A food ministry program affiliated with Crossfire United Methodist Church on N.C. 115 near North Wilkesboro is growing barley sprouts in a hydroponics system as fodder for beef cattle.
The Giving Table LLC installed the hydroponics system in July in a portion of the former Lovette Companies Inc. building on N.C. 115, owned by Crossfire as a place of worship and ministry.
As part of its Seeds of Change initiative, Heifer International provided the Giving Table with $25,000 for the hydroponics system and another $15,000 for the Giving Table to buy 30 head of beef cattle.
The hydroponics system currently is producing 700 to 900 pounds of barley sprouts per day for the 30 head of cattle, which are in a pasture in the Mulberry community.
Seeds of Change is focused on providing better nutrition and reducing poverty in the Blue Ridge Mountains of North Carolina, Tennessee and Virginia by assisting local food and farm entrepreneurs, helping to create jobs and increasing access to food produced locally with sound ecological stewardship, stated a press release.
The Rev. Dwight Smith, an associate pastor at Crossfire and manager of the Giving Table, said the plan is to continuously buy feeder cattle for slaughter and sale.
Smith said part of the beef will be given to the Second Harvest Food Bank of Northwest North Carolina, which stocks food pantries in Wilkes and other area counties that serve low income people.
He said part of the proceeds from sale of the beef will also be given to Second Harvest and other portions will be used for overhead and to buy more feeder cattle.
Smith said another goal of the beef cattle initiative is to create jobs as the program expands.
Mike Hodges, who grew up on a farm in Mountain View, oversees the hydroponics system and explained how it works.
Hodges said barley seeds are first soaked for four to eight hours in a solution that prevents development of mold and algae.
The seeds are then spread out to grow beneath florescent lighting in trays that are 13 feet long and 4 inches deep.
As seeds sprout and grow, they’re fed nutrients mixed in water through pipes leading to each tray.
The barley grows to a height of 5-7 inches and has root “mats” in eight days. Hodges then cuts the barley, with its root mats, into 39-inch sections while still in the trays. He removes the sections, each weighing about 20 pounds, and puts them in tubs so they can be fed to cattle.
The Giving Table’s system includes 80 trays, with 10 harvested per day.

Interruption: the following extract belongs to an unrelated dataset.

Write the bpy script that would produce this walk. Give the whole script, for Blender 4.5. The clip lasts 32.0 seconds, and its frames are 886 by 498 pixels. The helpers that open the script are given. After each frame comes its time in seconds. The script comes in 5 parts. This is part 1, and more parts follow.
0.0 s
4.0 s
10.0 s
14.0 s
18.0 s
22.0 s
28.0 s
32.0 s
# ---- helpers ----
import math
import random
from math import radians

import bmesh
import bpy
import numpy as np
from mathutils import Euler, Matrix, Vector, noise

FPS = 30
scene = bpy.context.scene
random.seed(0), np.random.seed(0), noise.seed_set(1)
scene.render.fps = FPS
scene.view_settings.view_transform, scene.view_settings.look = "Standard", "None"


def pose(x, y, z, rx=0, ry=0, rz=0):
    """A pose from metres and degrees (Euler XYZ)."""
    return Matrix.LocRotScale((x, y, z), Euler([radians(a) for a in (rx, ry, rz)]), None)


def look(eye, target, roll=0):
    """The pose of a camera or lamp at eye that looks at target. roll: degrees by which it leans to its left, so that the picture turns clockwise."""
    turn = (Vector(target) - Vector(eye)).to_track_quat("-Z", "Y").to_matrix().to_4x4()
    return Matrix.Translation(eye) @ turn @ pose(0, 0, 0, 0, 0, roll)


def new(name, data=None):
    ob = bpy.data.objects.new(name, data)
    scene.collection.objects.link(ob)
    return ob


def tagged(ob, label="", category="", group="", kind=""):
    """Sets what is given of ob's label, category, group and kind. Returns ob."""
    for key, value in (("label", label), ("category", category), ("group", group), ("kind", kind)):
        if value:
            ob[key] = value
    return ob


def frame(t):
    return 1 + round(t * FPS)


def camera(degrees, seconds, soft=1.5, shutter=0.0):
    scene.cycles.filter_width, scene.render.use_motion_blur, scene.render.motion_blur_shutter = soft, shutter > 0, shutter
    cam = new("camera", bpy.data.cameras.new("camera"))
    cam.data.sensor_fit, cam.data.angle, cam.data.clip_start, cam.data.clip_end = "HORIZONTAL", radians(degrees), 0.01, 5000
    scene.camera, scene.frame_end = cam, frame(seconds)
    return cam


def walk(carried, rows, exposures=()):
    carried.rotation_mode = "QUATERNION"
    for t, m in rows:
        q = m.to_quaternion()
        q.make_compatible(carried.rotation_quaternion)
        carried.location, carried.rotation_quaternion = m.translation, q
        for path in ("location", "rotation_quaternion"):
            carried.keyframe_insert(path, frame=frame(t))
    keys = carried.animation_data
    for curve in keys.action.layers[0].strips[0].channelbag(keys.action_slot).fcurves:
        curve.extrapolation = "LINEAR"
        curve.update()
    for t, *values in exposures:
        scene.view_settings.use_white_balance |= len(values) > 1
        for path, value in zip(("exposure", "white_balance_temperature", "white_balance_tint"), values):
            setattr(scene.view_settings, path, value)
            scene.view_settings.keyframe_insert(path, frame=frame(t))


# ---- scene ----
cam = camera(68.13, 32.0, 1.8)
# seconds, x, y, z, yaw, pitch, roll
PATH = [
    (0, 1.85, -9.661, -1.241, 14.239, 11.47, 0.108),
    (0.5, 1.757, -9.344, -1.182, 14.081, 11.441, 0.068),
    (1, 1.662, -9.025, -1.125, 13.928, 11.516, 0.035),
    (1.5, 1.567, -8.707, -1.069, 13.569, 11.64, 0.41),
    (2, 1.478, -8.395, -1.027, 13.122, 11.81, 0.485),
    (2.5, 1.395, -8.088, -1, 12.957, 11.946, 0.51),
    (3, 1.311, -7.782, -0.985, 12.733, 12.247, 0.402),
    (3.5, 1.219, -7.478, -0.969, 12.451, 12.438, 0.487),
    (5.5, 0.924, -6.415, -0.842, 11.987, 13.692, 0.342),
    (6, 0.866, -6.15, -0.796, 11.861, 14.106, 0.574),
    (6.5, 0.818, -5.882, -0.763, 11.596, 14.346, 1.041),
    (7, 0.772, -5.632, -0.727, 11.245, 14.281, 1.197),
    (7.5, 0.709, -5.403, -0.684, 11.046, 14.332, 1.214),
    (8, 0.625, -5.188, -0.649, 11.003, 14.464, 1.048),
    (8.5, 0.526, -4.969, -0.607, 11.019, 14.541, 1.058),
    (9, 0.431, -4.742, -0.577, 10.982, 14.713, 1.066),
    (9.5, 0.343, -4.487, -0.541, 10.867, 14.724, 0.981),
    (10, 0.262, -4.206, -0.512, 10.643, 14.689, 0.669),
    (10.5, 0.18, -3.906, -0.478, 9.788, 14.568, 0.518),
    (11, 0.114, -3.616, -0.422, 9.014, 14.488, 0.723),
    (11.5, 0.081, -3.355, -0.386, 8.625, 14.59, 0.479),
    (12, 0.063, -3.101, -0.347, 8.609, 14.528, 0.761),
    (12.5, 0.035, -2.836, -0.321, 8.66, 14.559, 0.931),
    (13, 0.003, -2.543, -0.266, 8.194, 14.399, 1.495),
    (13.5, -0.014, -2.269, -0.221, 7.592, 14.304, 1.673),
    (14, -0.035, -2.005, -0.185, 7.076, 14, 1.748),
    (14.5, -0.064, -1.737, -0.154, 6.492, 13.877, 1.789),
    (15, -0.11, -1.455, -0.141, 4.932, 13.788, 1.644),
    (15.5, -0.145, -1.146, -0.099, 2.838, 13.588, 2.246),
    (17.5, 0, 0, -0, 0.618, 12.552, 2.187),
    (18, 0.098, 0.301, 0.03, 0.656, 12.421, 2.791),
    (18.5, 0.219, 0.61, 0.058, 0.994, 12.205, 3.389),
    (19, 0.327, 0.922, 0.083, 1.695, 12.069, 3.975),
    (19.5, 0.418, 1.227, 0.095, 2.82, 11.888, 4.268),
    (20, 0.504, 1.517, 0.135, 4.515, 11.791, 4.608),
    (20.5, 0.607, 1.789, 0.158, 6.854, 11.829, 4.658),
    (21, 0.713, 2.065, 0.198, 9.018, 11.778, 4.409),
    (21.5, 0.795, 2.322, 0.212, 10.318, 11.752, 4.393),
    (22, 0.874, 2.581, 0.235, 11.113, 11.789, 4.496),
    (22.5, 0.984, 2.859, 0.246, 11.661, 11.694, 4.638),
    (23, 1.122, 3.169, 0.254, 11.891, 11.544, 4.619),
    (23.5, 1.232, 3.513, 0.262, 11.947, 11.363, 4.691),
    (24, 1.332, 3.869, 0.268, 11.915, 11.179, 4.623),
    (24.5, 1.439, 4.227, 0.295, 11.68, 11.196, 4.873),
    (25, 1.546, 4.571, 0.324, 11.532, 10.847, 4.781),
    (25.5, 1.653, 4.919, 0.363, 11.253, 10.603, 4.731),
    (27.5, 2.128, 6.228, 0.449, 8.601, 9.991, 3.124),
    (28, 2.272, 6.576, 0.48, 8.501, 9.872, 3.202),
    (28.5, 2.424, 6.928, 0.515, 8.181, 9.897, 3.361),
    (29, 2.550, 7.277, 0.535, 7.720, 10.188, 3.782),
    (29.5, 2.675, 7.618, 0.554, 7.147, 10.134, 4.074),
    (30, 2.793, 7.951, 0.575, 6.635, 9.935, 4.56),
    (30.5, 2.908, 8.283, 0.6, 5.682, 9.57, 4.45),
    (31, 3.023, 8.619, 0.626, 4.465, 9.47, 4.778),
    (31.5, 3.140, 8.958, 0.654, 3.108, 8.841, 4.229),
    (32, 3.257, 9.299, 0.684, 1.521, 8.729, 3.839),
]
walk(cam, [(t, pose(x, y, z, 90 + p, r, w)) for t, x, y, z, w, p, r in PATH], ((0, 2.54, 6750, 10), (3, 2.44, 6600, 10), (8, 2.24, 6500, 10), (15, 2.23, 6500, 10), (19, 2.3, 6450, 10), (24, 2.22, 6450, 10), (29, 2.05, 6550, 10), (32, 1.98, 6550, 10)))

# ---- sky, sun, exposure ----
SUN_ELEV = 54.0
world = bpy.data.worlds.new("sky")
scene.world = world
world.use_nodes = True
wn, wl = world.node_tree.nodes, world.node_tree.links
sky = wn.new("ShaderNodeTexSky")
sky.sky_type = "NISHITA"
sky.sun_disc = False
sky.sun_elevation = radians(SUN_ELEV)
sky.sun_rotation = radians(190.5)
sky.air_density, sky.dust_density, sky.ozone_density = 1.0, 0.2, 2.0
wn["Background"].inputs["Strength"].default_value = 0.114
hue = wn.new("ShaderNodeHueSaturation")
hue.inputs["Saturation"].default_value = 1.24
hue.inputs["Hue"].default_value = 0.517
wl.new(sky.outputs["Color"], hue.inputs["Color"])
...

The trays are in layers on racks with wheels so they can be moved around to use space more efficiently.
“The top (green portion) of the barley has a lot of nutrients, like spring grass,” he said. “The root mats have high sugar content.”
Hodges said the goal of feeding barley grown in a hydroponics system is to produce healthier, better tasting beef, partly by having more “marbling”, which means more intramuscular fat.
Smith said the Giving Table will have the beef tested to make sure consistency, taste, texture and marbling meets consumer demand.
Smith has been involved with warehousing and transportation since 1988 starting in logistics support for Eller Catering in Taylorsville.